Other races have turned into losses but helped inspire efforts for state organizations by showing that a challenge is possible.
In districts where Democratic campaigns have hovered around 30-40% of the vote, moving the needle just 7 or 8 points defies what is considered possible. If your district for state House has never had more than 32% of the voters vote Democratic, and in your election, you get to 41%, it may still be a loss—but you did something everyone said was impossible, and you changed the numbers to impact races up and down the ballot around you.
You can feel bad about the loss—and you will—but there is a special knowledge that everyone told you something was impossible and you defied every expectation.
Fundraising, volunteers, letters, and measurables
There are many metrics that go into a campaign. How strong is your fundraising? How many volunteers have flocked to your campaign? Did you have a good letter response rate or outside groups flying in with support? How many doors does your campaign and candidate visit per week or day?
Every one of these provides opportunities to do what others will tell you represents an impossible task. “No one in our district has ever...” knocked as many doors? Raised as much money? Had as many volunteers?
Keep metrics in mind and think to yourself about how many ways your campaign is doing something you were told could not be done. These are all impossible tasks you are proving possible, and by doing them, you are raising the bar for the expectation of the future.
Part of what will help the Democratic Party succeed in the future is the acceptance that we cannot contract the map; we must expand our map, and we must break with the idea of things being impossible.
Campaigns that do not win can feel like they let down people who donated, supported, volunteered, or served in their campaigns. Instead, they can embrace just a bit of the joy that says: I proved everyone else wrong. I was told to avoid doing this, that any effort made here was a losing cause, and here are the metrics I changed. Because I changed these metrics, I made it easier the next time around for myself, and the next time around for future candidates. I set a standard of expectations.
When it comes to fundraising, I have had to remind candidates frequently that people will donate to campaigns they doubt will succeed in large part because they want to support you, they want their voice, their opposition heard. They know the odds. They don’t need a win. They want you to go out and change what was impossible to possible and to use the funds they give you to put more work into a district than anyone had ever considered before.
Take joy and pride in the work you do!
It is, in fact, possible you can really shock people.
One thing that only occurs from trying is that there is the potential you can win. You heard that right. You could become the next member of the city council, county commission, water board, school board, state legislature, or federal office. How is any of that possible? It’s possible because you tried something others said was impossible and you put in the work and you found joy in doing it.
There are several lessons out of Kansas this week. We have read numerous stories about Democratic efforts in the midterms. You can read about how abortion is a motivating factor, and how Democratic voters are fired up. What isn’t stated enough is that candidates and volunteers are fired up, and they are fired up all over the country. They are ready and willing to go out there and face down the impossible in hopes that it helps any candidate anywhere. Kansas understands that. With the help of then-Senate Leader Hensley, we crisscrossed the state to do something that had never happened: we found Democratic challengers in every one of the state senate races.
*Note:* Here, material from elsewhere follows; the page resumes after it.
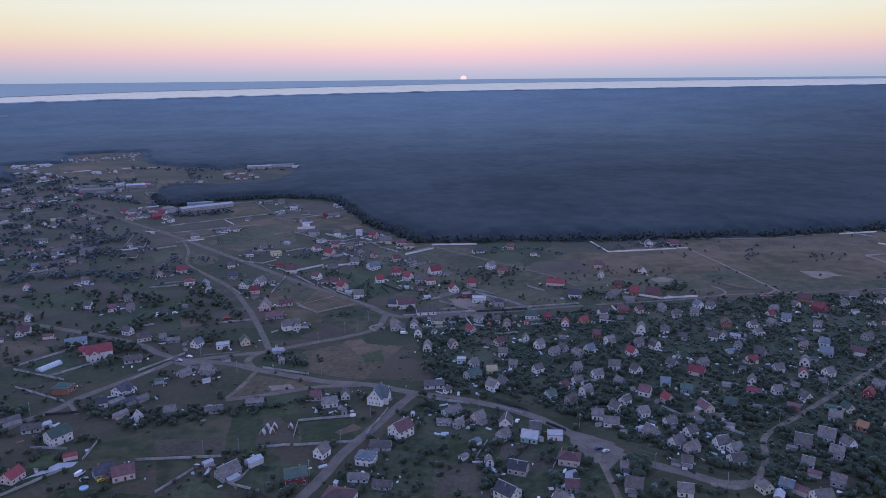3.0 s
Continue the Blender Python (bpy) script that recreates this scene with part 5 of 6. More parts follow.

The night this was announced with filings, I had two moderate Republicans call me and scream in my ear how terrible this was for them and the Democratic party. What I pointed out was that it wasn’t our job to save them, and by forcing Republicans to fight in their own home districts, even if they were set to win, we could prevent several from using campaign war chests in favor of other at-risk campaigns.
Now, coming into 2022, I’m seeing that same effort nationally. More Democratic candidates are deciding to run for every race on the ballot. From Fire Districts to U.S. House, and they are doing so to force Republicans to commit every resource to defending every seat.
There is something powerful about that message. You see, many Democratic donors donate small money. When people donate a small amount of money, $27 or similar to any campaign, especially a campaign close to them, it says: I am committed to voting for this candidate. Meanwhile, when Republican super-donors give millions to JD Vance or Hershel Walker, they aren’t even in the state to vote for them. Those small donors? They are the people who have the majority of the votes. They are the voters who can show up and change elections.
When we force Republicans to fight on every piece of ground they represent, forcing them to answer for the outrageous policies they enact.
Yes, the impossible isn’t always a win. But unless we challenge the idea of what is and isn’t possible, we may never know. Winning when people have told us we can’t, or shouldn’t?
It is the best feeling in the world.